[YOUR GOAL]
Every line below is to be copied exactly, with the pictures left out.

(Collected data)
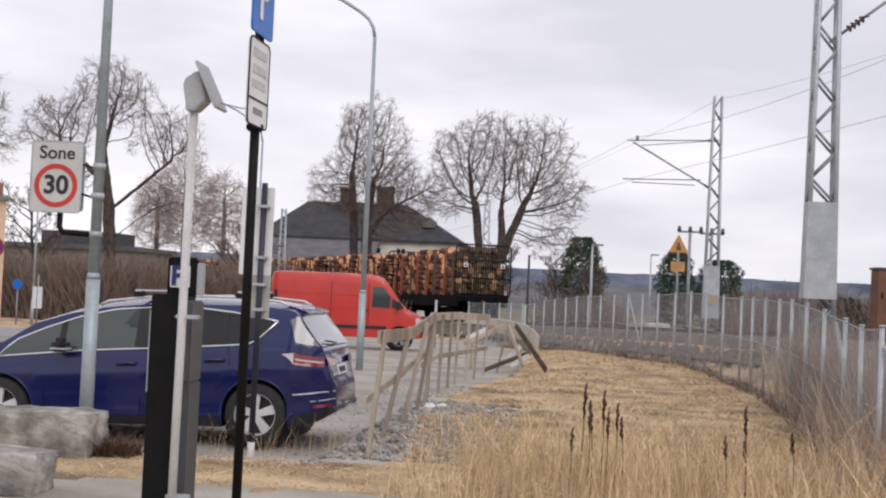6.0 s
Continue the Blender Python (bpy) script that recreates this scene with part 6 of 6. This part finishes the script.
def litter():
    for x, y, s in ((-2.05, 17.6, 0.09), (-1.92, 17.9, 0.07), (-2.12, 17.9, 0.06)):
        bm = bmesh.new()
        bmesh.ops.create_icosphere(bm, subdivisions=2, radius=s)
        for v in bm.verts:
            v.co = v.co * (1 + 0.5 * noise.noise((v.co * 14 + Vector((x * 9, y, 0))).to_tuple()))
            v.co.z = v.co.z * 0.6 + s * 0.3
        tagged(part("litter", bm, M_PAPER, m=pose(x, y, height(x, y))), "crumpled white litter on the gravel", "litter", "scraps of litter")


litter()


def small_far():
    t = thing("blue_sign", pose(-21.96, 48.0, height(-21.96, 48)), "small blue sign on a thin post", "sign")
    bm = bmesh.new()
    cyl(bm, (0, 0, -0.1), (0, 0, 1.45), 0.03, n=6)
    part("post", bm, M_GALVD, t)
    bm = bmesh.new()
    cyl(bm, (0, -0.03, 1.58), (0, -0.06, 1.58), 0.2, n=16)
    part("disc", bm, M_SIGNB, t)
    t = thing("white_post_box", pose(-18.5, 42.0, height(-18.5, 42)), "white box on a short post by the road", "post")
    bm = bmesh.new()
    cyl(bm, (0, 0, -0.1), (0, 0, 1.9), 0.03, n=6)
    part("post", bm, M_GALVD, t)
    for o in (-0.09, 0.09):
        bm = bmesh.new()
        box(bm, (o, -0.03, 1.12), (0.15, 0.08, 0.75), bevel=0.01)
        part("panel", bm, M_SIGNW, t)
    t = thing("dark_post", pose(-3.4, 90.0, height(-3.4, 90)), "thin dark post among bare trees", "post")
    bm = bmesh.new()
    cyl(bm, (0, 0, -0.1), (0, 0, 5.6), 0.11, 0.08, 7)
    part("pole", bm, M_BRANCH, t)
    t = thing("concrete_block", pose(3.1, 50.5, height(3.1, 50.5), 0, 0, 6), "pale low concrete block beside the track", "block")
    bm = bmesh.new()
    box(bm, (0, 0, 0.2), (2.3, 0.6, 0.5), bevel=0.04)
    part("body", bm, M_PALE, t)
    bm = bmesh.new()
    box(bm, (0.1, 0.05, 0.52), (0.9, 0.5, 0.16), bevel=0.03)
    part("lid", bm, M_SIGNW, t)
    for x, y in ((-5.0, 45.0), (-1.9, 47.0)):
        t = thing("marker_post", pose(x, y, height(x, y)), "short grey marker post by the gravel", "post")
        bm = bmesh.new()
        cyl(bm, (0, 0, -0.1), (0, 0, 1.7), 0.045, n=6)
        part("tube", bm, M_GALV, t)


small_far()


motions()
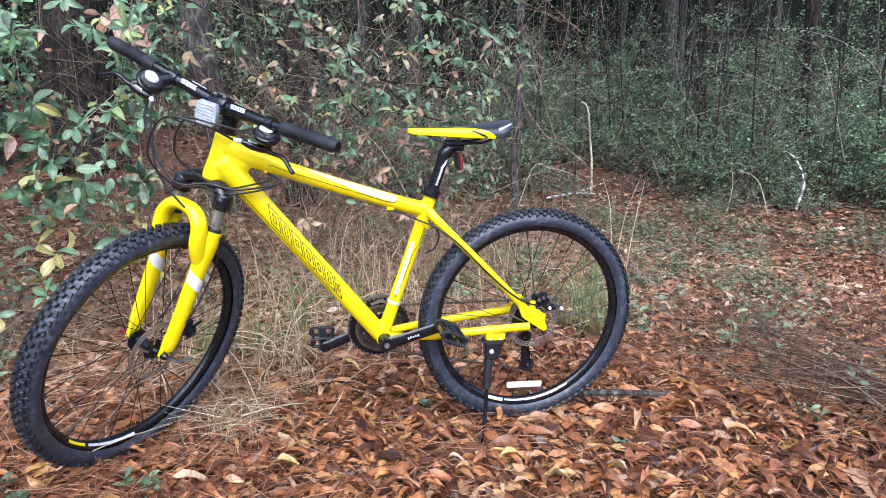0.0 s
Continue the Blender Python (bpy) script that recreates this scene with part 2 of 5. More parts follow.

[RESPONSE BELOW]
6.0 s
Continue the Blender Python (bpy) script that recreates this scene with part 6 of 6. This part finishes the script.
def litter():
    for x, y, s in ((-2.05, 17.6, 0.09), (-1.92, 17.9, 0.07), (-2.12, 17.9, 0.06)):
        bm = bmesh.new()
        bmesh.ops.create_icosphere(bm, subdivisions=2, radius=s)
        for v in bm.verts:
            v.co = v.co * (1 + 0.5 * noise.noise((v.co * 14 + Vector((x * 9, y, 0))).to_tuple()))
            v.co.z = v.co.z * 0.6 + s * 0.3
        tagged(part("litter", bm, M_PAPER, m=pose(x, y, height(x, y))), "crumpled white litter on the gravel", "litter", "scraps of litter")


litter()


def small_far():
    t = thing("blue_sign", pose(-21.96, 48.0, height(-21.96, 48)), "small blue sign on a thin post", "sign")
    bm = bmesh.new()
    cyl(bm, (0, 0, -0.1), (0, 0, 1.45), 0.03, n=6)
    part("post", bm, M_GALVD, t)
    bm = bmesh.new()
    cyl(bm, (0, -0.03, 1.58), (0, -0.06, 1.58), 0.2, n=16)
    part("disc", bm, M_SIGNB, t)
    t = thing("white_post_box", pose(-18.5, 42.0, height(-18.5, 42)), "white box on a short post by the road", "post")
    bm = bmesh.new()
    cyl(bm, (0, 0, -0.1), (0, 0, 1.9), 0.03, n=6)
    part("post", bm, M_GALVD, t)
    for o in (-0.09, 0.09):
        bm = bmesh.new()
        box(bm, (o, -0.03, 1.12), (0.15, 0.08, 0.75), bevel=0.01)
        part("panel", bm, M_SIGNW, t)
    t = thing("dark_post", pose(-3.4, 90.0, height(-3.4, 90)), "thin dark post among bare trees", "post")
    bm = bmesh.new()
    cyl(bm, (0, 0, -0.1), (0, 0, 5.6), 0.11, 0.08, 7)
    part("pole", bm, M_BRANCH, t)
    t = thing("concrete_block", pose(3.1, 50.5, height(3.1, 50.5), 0, 0, 6), "pale low concrete block beside the track", "block")
    bm = bmesh.new()
    box(bm, (0, 0, 0.2), (2.3, 0.6, 0.5), bevel=0.04)
    part("body", bm, M_PALE, t)
    bm = bmesh.new()
    box(bm, (0.1, 0.05, 0.52), (0.9, 0.5, 0.16), bevel=0.03)
    part("lid", bm, M_SIGNW, t)
    for x, y in ((-5.0, 45.0), (-1.9, 47.0)):
        t = thing("marker_post", pose(x, y, height(x, y)), "short grey marker post by the gravel", "post")
        bm = bmesh.new()
        cyl(bm, (0, 0, -0.1), (0, 0, 1.7), 0.045, n=6)
        part("tube", bm, M_GALV, t)


small_far()


motions()
0.0 s
Continue the Blender Python (bpy) script that recreates this scene with part 2 of 5. More parts follow.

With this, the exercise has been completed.